[Set exercise]: Give the material once more, word for word, without any images.

[Supplied information]:
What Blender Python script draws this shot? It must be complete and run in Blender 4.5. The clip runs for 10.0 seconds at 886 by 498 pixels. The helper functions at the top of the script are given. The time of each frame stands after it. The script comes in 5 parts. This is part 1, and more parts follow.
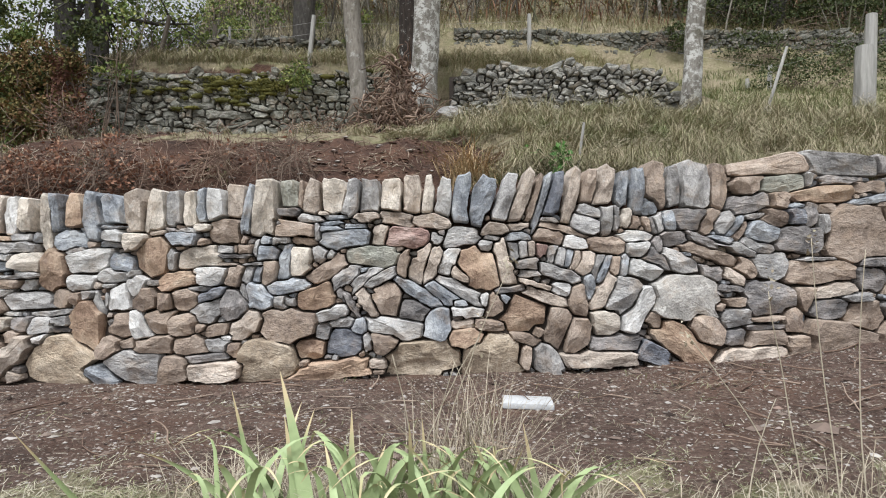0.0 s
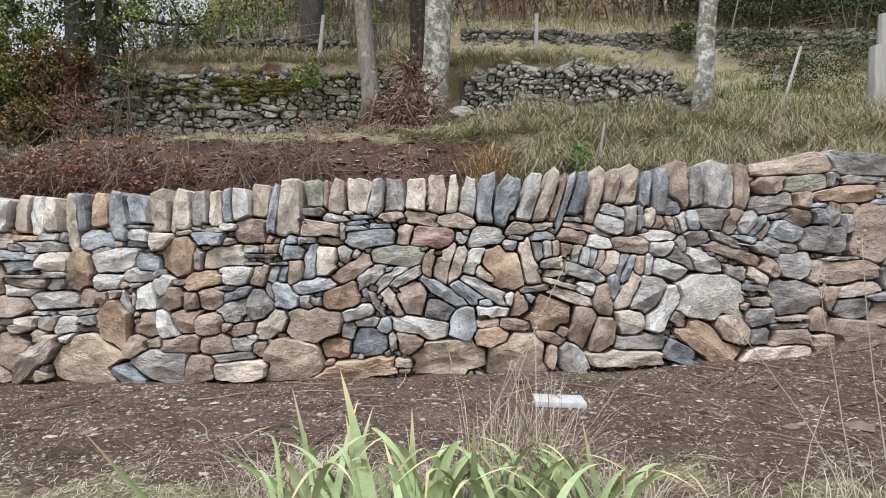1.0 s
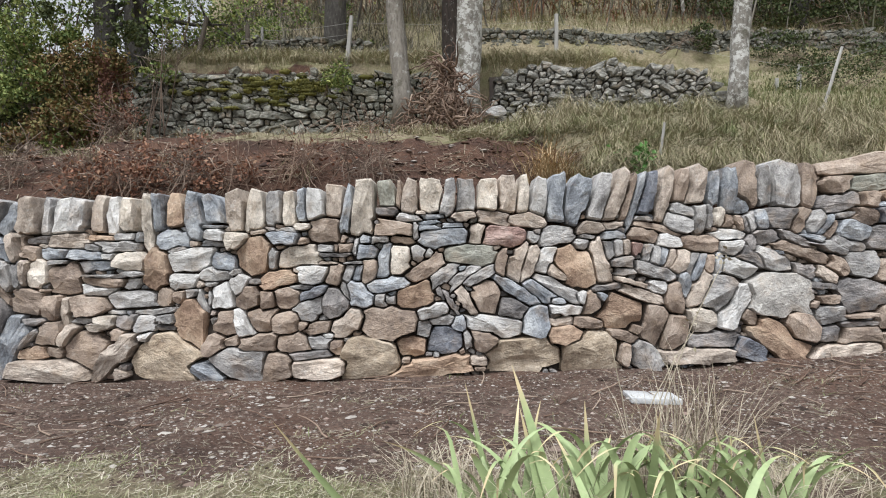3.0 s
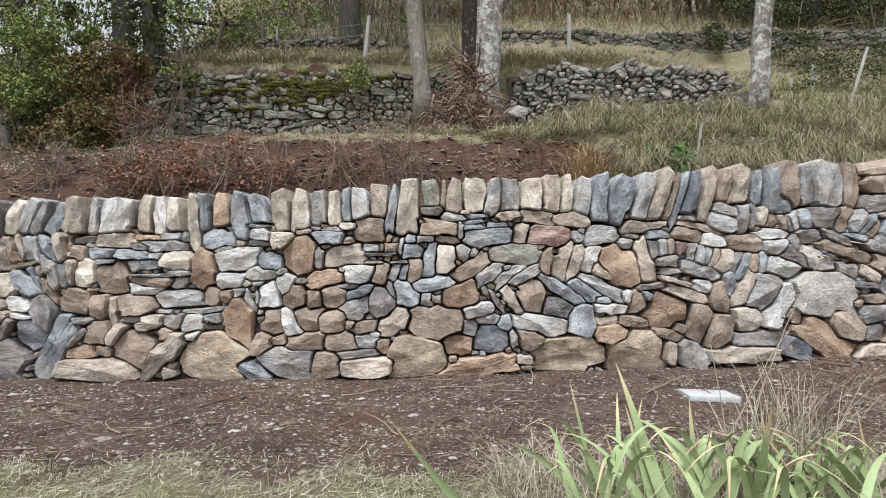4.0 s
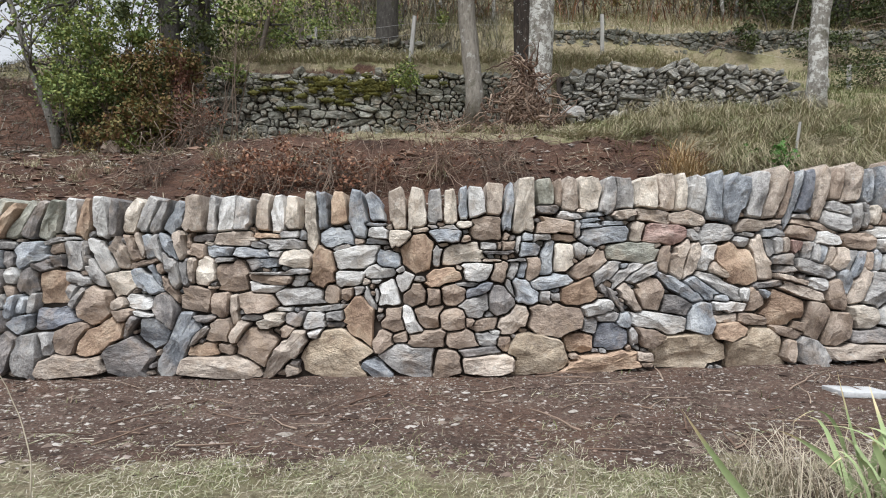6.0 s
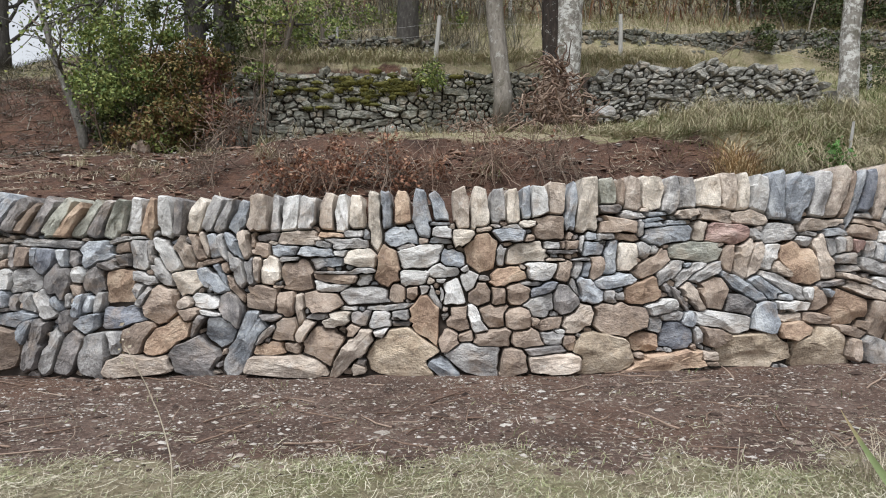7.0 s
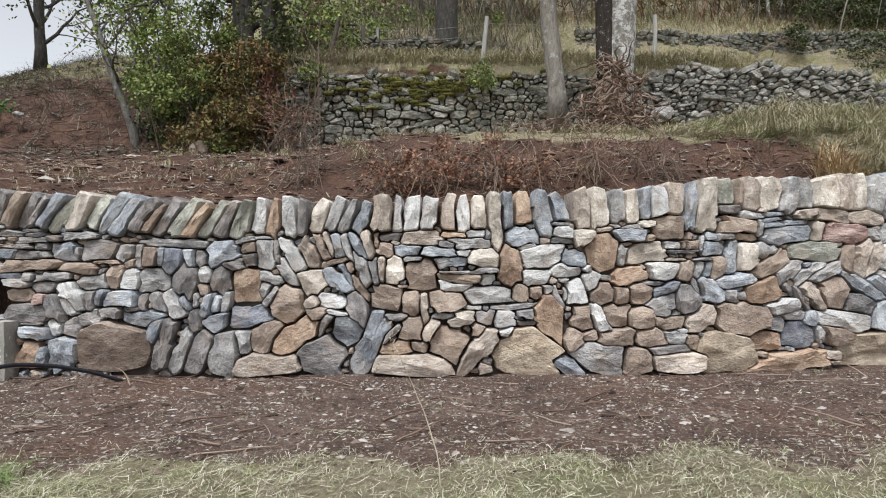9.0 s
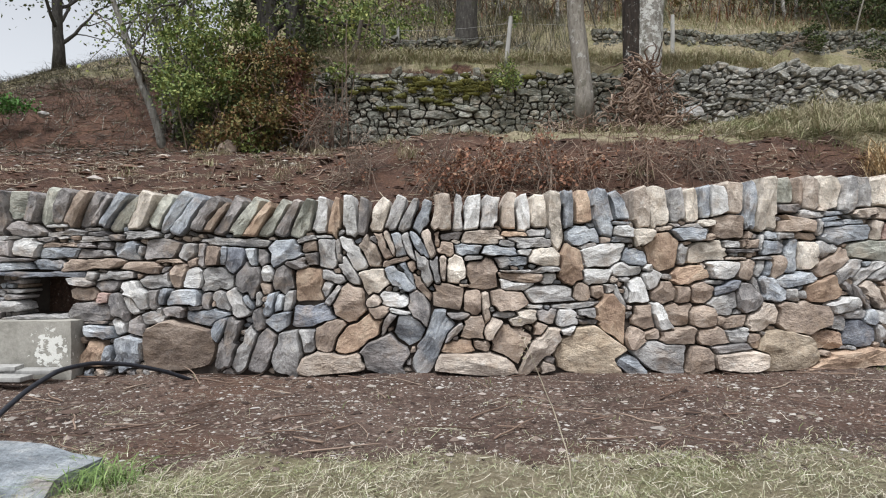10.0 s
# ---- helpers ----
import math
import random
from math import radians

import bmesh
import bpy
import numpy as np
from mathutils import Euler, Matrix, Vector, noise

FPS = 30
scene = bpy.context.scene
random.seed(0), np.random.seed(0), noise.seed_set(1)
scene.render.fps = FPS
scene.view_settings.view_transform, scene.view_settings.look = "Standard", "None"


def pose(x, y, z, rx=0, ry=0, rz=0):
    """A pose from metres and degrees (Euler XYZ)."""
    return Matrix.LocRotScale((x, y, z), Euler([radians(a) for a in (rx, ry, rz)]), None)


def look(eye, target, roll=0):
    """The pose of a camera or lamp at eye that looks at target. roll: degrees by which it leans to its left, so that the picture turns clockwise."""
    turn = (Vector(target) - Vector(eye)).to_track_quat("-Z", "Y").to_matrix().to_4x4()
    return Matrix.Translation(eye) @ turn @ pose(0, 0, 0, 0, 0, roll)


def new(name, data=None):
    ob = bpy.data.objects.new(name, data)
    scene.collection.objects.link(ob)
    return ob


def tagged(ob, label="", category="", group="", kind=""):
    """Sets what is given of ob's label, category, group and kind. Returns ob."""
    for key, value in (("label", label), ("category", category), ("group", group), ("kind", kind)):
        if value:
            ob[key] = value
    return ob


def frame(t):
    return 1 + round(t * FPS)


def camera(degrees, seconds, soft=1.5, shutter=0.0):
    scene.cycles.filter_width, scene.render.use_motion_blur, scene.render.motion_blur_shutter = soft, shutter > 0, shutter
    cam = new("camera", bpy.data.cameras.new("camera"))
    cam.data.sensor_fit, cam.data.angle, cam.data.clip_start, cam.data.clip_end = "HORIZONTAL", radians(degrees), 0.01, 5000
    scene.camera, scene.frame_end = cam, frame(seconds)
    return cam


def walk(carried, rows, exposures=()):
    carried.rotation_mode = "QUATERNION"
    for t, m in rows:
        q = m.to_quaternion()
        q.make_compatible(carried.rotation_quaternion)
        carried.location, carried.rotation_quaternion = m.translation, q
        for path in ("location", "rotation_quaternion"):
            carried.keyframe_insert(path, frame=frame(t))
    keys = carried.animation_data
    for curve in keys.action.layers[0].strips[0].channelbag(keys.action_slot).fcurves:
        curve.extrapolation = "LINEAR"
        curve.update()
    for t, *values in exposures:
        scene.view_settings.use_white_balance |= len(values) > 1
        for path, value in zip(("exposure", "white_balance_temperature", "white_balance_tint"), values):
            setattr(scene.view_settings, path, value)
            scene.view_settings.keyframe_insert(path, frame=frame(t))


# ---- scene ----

[Completed exercise]:
What Blender Python script draws this shot? It must be complete and run in Blender 4.5. The clip runs for 10.0 seconds at 886 by 498 pixels. The helper functions at the top of the script are given. The time of each frame stands after it. The script comes in 5 parts. This is part 1, and more parts follow.
0.0 s
1.0 s
3.0 s
4.0 s
6.0 s
7.0 s
9.0 s
10.0 s
# ---- helpers ----
import math
import random
from math import radians

import bmesh
import bpy
import numpy as np
from mathutils import Euler, Matrix, Vector, noise

FPS = 30
scene = bpy.context.scene
random.seed(0), np.random.seed(0), noise.seed_set(1)
scene.render.fps = FPS
scene.view_settings.view_transform, scene.view_settings.look = "Standard", "None"


def pose(x, y, z, rx=0, ry=0, rz=0):
    """A pose from metres and degrees (Euler XYZ)."""
    return Matrix.LocRotScale((x, y, z), Euler([radians(a) for a in (rx, ry, rz)]), None)


def look(eye, target, roll=0):
    """The pose of a camera or lamp at eye that looks at target. roll: degrees by which it leans to its left, so that the picture turns clockwise."""
    turn = (Vector(target) - Vector(eye)).to_track_quat("-Z", "Y").to_matrix().to_4x4()
    return Matrix.Translation(eye) @ turn @ pose(0, 0, 0, 0, 0, roll)


def new(name, data=None):
    ob = bpy.data.objects.new(name, data)
    scene.collection.objects.link(ob)
    return ob


def tagged(ob, label="", category="", group="", kind=""):
    """Sets what is given of ob's label, category, group and kind. Returns ob."""
    for key, value in (("label", label), ("category", category), ("group", group), ("kind", kind)):
        if value:
            ob[key] = value
    return ob


def frame(t):
    return 1 + round(t * FPS)


def camera(degrees, seconds, soft=1.5, shutter=0.0):
    scene.cycles.filter_width, scene.render.use_motion_blur, scene.render.motion_blur_shutter = soft, shutter > 0, shutter
    cam = new("camera", bpy.data.cameras.new("camera"))
    cam.data.sensor_fit, cam.data.angle, cam.data.clip_start, cam.data.clip_end = "HORIZONTAL", radians(degrees), 0.01, 5000
    scene.camera, scene.frame_end = cam, frame(seconds)
    return cam


def walk(carried, rows, exposures=()):
    carried.rotation_mode = "QUATERNION"
    for t, m in rows:
        q = m.to_quaternion()
        q.make_compatible(carried.rotation_quaternion)
        carried.location, carried.rotation_quaternion = m.translation, q
        for path in ("location", "rotation_quaternion"):
            carried.keyframe_insert(path, frame=frame(t))
    keys = carried.animation_data
    for curve in keys.action.layers[0].strips[0].channelbag(keys.action_slot).fcurves:
        curve.extrapolation = "LINEAR"
        curve.update()
    for t, *values in exposures:
        scene.view_settings.use_white_balance |= len(values) > 1
        for path, value in zip(("exposure", "white_balance_temperature", "white_balance_tint"), values):
            setattr(scene.view_settings, path, value)
            scene.view_settings.keyframe_insert(path, frame=frame(t))


# ---- scene ----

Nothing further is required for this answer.